Excerpt from Interview: Ronald Collins highlights Dr. TRM Howard's role in the Emmett Till case, providing a safe haven for witnesses and press, and uncovering the sheriff's collusion with the defense, vital details obscured over time.

Ronald Collins: If a book hadn't been written about Dr. TRM Howard, I would have written it. I mean, this guy is so, so important. And, you know, sometimes the people in the background are the most, the ones that are really most important. You know, I mean, I sometimes think, you know, the fish take the water for granted, but it's really important. He's the water. A very successful and well-to-do African-American doctor. He has a big home with a big fence, all right? So when Mamie Till Bradley came to Mississippi, where did she stay? When the reporters for Jet Magazine and others, the Chicago Defender, where did they stay, right? When witnesses needed to be protected, where did they stay? They didn't stay in any hotel or any place near the courthouse, that's for sure. They stayed at the home of Dr. TRM Howard, all right?

That was essential. That was essential. And it really becomes this kind of communication center, all right? Medgar Evers is there along with people from the African-American press, and they're going out in the fields trying to find witnesses, all right? And they're finding out what the sheriff has done. You know, I mean, the sheriff, the trial lasted, I mean, it took the jury 67 minutes, which included a soda break, to find the defendants not guilty of murder. Remember, they weren't charged with kidnapping. They were, I mean, they weren't prosecuted for kidnapping. But the real evil was the sheriff. The sheriff had, he testified for the defense, number one. He took the witnesses that they were able to get and moved them to another jurisdiction so they couldn't testify. He lies on and on and on again.

He says that the body was so badly received when they first saw it that they couldn't identify it. He didn't know if it was a boy or a man or a black person or a white person, what have you. I mean, it was just one lie after another. He's working with the defense. I recently did a program with Jason Downs, who was one of the main lawyers in the Freddie Gray case. And he told me, you know, he's done all of these criminal cases. You don't see a sheriff testifying for the defense.
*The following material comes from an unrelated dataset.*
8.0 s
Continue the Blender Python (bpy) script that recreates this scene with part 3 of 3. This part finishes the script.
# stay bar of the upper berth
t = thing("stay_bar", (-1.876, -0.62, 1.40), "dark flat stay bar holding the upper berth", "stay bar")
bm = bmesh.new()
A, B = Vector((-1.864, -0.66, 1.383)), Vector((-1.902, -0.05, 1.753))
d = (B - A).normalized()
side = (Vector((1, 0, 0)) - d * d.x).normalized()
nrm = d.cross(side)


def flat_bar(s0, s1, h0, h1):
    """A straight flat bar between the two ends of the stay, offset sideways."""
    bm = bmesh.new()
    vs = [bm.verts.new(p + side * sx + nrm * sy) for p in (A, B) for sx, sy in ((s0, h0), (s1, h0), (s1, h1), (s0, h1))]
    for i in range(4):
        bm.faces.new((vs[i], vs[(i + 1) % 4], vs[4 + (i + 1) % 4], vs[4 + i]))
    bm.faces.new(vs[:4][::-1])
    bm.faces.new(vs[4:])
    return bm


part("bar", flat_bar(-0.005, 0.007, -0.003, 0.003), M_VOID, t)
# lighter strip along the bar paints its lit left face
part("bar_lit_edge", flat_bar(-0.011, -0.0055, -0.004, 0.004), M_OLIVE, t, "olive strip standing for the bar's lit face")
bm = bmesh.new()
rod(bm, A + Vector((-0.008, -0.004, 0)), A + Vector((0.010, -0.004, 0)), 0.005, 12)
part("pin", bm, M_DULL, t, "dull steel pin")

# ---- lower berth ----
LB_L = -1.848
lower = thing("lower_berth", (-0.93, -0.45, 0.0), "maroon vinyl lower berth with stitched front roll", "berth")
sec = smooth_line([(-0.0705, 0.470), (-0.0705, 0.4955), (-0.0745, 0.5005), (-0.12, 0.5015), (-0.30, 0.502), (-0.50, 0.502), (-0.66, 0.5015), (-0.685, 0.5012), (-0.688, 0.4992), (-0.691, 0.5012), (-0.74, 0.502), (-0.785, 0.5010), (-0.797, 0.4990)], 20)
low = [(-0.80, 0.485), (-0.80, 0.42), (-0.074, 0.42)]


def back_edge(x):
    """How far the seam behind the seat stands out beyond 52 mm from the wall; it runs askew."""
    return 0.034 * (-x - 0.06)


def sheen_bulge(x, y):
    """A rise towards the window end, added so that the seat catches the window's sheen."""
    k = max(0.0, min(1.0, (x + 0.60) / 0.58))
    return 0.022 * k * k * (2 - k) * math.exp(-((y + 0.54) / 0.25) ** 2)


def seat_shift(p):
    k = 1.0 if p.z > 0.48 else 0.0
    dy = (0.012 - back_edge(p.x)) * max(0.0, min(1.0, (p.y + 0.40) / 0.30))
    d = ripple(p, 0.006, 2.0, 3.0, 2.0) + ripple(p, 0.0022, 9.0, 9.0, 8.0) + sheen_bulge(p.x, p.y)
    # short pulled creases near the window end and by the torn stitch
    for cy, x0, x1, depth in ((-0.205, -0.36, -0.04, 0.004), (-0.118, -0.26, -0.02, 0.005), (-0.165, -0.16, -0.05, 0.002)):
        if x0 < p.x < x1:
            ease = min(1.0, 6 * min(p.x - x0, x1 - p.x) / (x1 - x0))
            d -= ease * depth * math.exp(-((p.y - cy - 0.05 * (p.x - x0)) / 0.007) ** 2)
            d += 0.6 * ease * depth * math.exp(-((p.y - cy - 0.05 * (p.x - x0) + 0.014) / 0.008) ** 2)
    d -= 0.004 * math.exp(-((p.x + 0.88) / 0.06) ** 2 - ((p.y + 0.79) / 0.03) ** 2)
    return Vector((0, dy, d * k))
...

You just don't see that. And so that was such a, so much of an evil. The point is that I'm trying to get at is here, first of all, Dr. TRM Howard, what he does is really important because it allows the press to be there. And they did find, they did come up with some witnesses that they were able to bring to court. And so that's really important.

I think the other thing is, is that, and this is one of the things, the closing arguments in the transcript, which had been missing for a half a century, had never been recorded by the court reporter. I mean, it's just unusual, highly unusual. The way I was able to reconstruct those in some summary form was primarily by going to the African-American press from the time. I mean, those stories had been lost for decades. And yet when you kind of go at them piece by piece by piece and you put them together, all of a sudden, the closing arguments, which were horrific in terms of what the defense had made. So this was a trial that had to, it's the most seminal document from the time, but it needed to be brought to life. And so that's what I attempted to do here in Tragedy on Trial.